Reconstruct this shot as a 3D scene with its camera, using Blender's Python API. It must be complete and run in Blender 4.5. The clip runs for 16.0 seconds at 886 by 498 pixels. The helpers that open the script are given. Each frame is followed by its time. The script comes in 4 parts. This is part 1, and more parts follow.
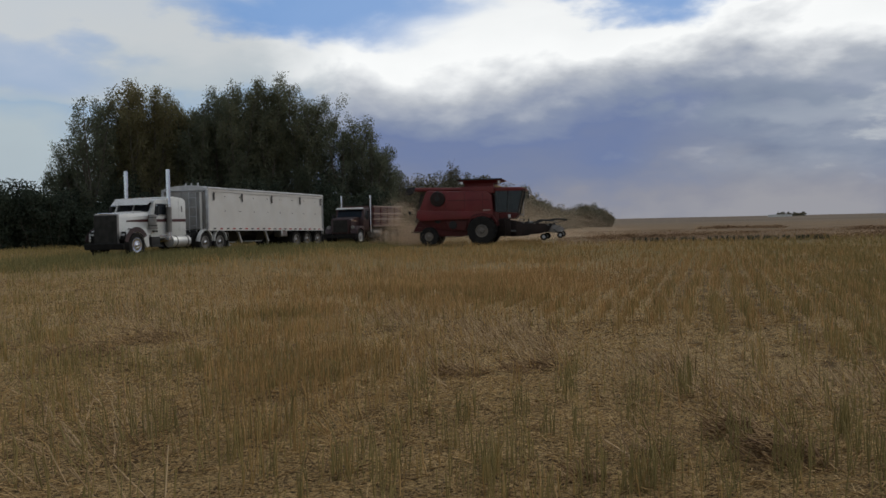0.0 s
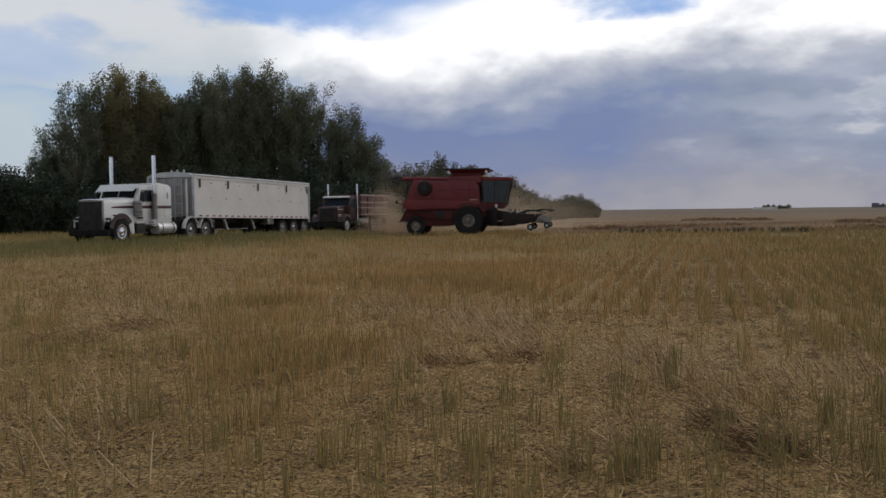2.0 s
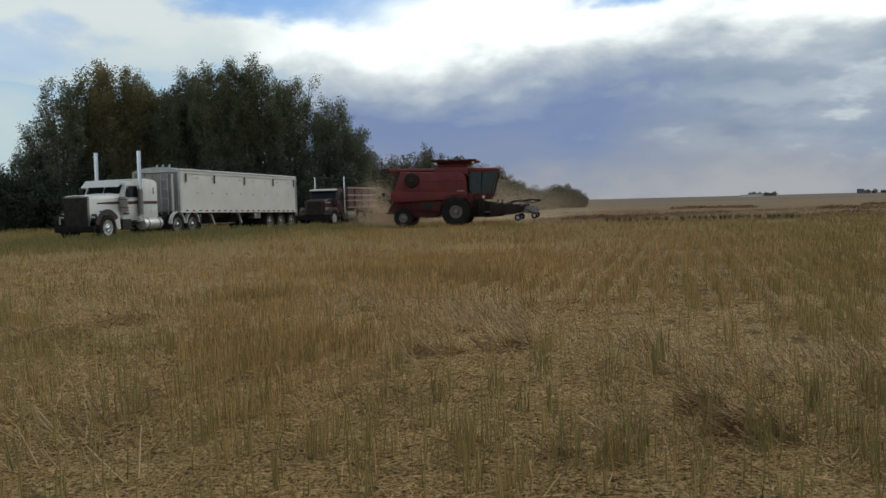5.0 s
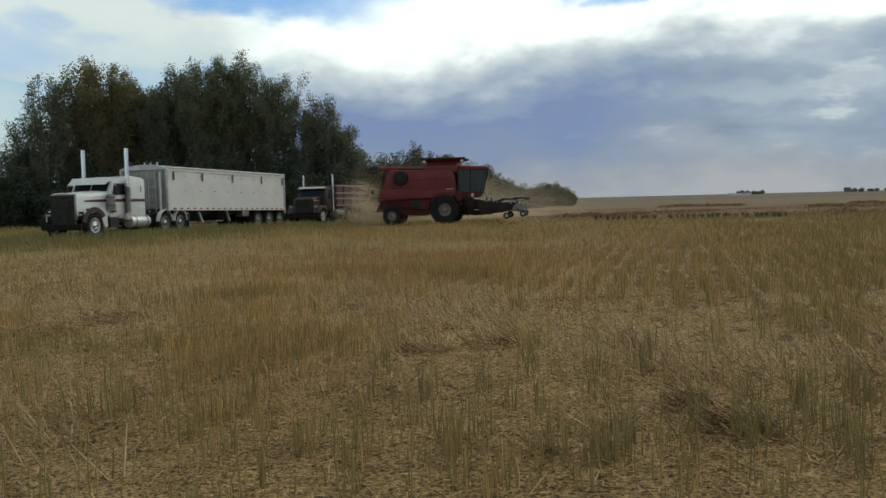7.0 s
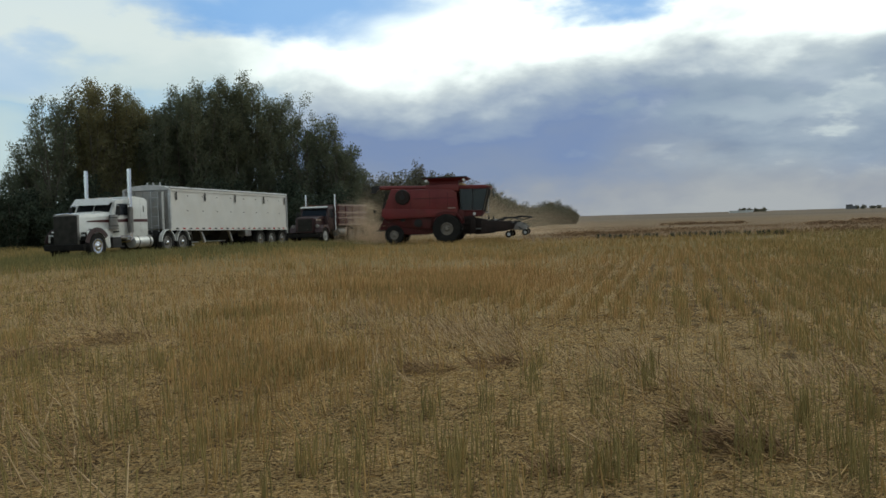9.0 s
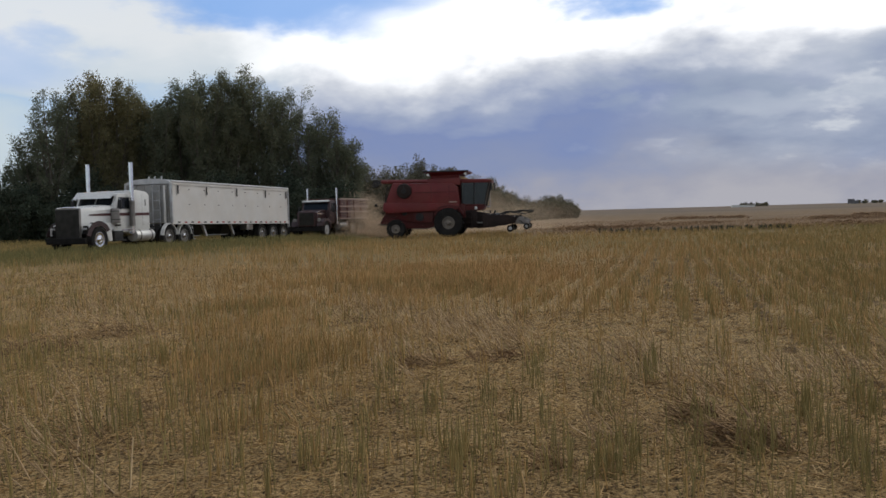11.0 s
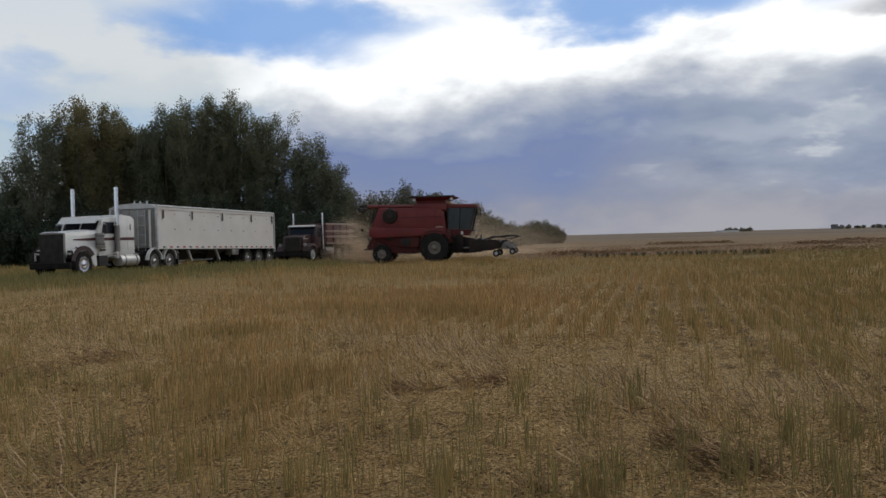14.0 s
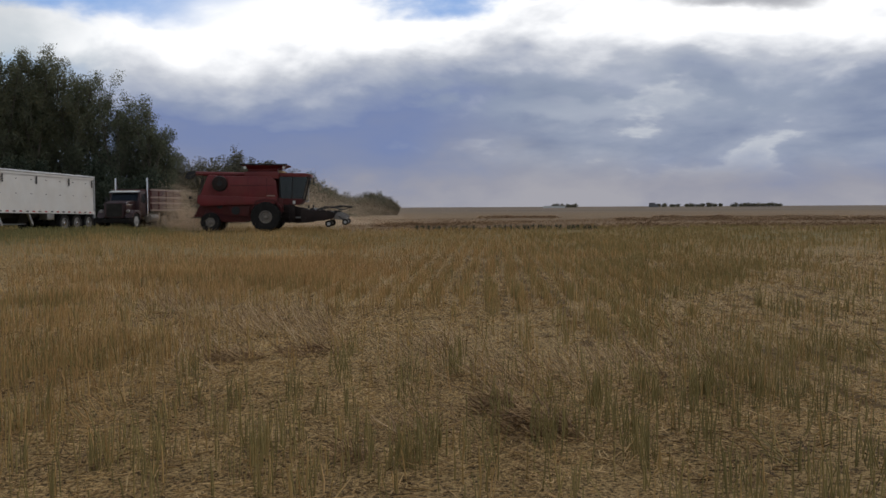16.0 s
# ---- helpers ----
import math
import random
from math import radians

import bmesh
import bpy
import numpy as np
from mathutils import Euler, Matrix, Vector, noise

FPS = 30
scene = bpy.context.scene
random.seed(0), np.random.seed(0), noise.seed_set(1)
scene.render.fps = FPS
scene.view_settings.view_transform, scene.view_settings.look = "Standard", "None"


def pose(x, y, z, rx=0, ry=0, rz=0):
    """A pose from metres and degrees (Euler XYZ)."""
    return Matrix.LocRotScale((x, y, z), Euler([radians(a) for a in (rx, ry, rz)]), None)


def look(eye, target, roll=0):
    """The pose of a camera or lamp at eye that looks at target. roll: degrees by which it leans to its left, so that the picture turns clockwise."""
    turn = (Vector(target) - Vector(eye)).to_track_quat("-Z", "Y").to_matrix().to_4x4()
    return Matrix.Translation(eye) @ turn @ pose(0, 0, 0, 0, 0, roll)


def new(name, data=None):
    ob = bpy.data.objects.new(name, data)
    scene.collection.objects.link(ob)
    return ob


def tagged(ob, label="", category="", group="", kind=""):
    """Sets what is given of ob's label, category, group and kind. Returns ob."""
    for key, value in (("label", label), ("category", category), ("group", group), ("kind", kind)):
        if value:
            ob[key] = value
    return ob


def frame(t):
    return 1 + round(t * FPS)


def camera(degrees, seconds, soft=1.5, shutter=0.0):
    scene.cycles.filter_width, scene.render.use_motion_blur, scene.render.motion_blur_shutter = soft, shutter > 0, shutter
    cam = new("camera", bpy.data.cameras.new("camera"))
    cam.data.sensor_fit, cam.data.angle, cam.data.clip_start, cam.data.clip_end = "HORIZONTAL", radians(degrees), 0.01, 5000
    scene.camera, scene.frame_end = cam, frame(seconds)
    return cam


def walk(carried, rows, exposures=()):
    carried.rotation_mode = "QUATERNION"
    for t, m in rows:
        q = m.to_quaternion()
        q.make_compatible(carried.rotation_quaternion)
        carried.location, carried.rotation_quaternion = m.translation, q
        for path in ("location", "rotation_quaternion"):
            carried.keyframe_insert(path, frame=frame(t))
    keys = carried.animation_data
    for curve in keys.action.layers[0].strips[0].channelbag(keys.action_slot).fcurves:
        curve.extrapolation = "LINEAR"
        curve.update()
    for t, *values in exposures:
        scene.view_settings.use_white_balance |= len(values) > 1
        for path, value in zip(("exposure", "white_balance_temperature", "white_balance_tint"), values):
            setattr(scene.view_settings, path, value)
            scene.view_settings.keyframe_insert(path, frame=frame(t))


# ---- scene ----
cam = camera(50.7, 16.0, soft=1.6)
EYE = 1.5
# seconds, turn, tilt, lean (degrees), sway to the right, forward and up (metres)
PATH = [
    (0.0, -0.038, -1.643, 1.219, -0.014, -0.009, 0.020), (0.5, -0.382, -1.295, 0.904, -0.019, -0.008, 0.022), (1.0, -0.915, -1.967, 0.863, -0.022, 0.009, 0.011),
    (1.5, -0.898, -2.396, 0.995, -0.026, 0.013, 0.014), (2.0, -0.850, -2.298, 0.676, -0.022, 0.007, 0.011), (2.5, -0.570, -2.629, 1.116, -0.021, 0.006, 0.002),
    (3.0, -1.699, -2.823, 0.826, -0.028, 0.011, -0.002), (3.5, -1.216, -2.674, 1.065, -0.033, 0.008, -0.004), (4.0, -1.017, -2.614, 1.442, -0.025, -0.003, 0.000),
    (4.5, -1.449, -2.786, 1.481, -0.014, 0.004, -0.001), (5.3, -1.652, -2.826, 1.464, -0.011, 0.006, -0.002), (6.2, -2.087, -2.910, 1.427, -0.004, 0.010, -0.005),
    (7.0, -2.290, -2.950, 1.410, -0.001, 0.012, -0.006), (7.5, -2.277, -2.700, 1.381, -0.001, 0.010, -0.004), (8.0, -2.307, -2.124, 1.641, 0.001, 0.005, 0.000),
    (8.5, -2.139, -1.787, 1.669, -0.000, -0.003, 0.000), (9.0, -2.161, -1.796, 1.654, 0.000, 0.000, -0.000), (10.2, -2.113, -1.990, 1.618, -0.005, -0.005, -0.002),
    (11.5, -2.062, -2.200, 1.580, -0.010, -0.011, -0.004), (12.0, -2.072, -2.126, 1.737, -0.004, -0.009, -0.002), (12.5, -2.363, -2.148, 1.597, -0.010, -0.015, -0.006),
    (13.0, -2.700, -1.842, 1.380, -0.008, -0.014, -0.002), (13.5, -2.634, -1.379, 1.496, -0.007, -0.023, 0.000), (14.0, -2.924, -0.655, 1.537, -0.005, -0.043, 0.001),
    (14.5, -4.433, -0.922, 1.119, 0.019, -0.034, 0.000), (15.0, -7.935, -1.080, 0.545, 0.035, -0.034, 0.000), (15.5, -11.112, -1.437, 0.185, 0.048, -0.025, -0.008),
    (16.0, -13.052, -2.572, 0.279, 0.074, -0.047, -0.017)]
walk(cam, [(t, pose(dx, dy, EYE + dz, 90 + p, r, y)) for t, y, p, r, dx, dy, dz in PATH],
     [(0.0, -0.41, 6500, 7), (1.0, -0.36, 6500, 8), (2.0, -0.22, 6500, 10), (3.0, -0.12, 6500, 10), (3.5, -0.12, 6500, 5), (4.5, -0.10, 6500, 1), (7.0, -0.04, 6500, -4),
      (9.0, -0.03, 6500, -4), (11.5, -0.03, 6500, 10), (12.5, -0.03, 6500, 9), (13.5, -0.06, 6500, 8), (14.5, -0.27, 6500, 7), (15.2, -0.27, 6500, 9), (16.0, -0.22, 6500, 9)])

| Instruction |
Copy all the lines above that hold the string "exposures".

| Task result |
def walk(carried, rows, exposures=()):
    for t, *values in exposures:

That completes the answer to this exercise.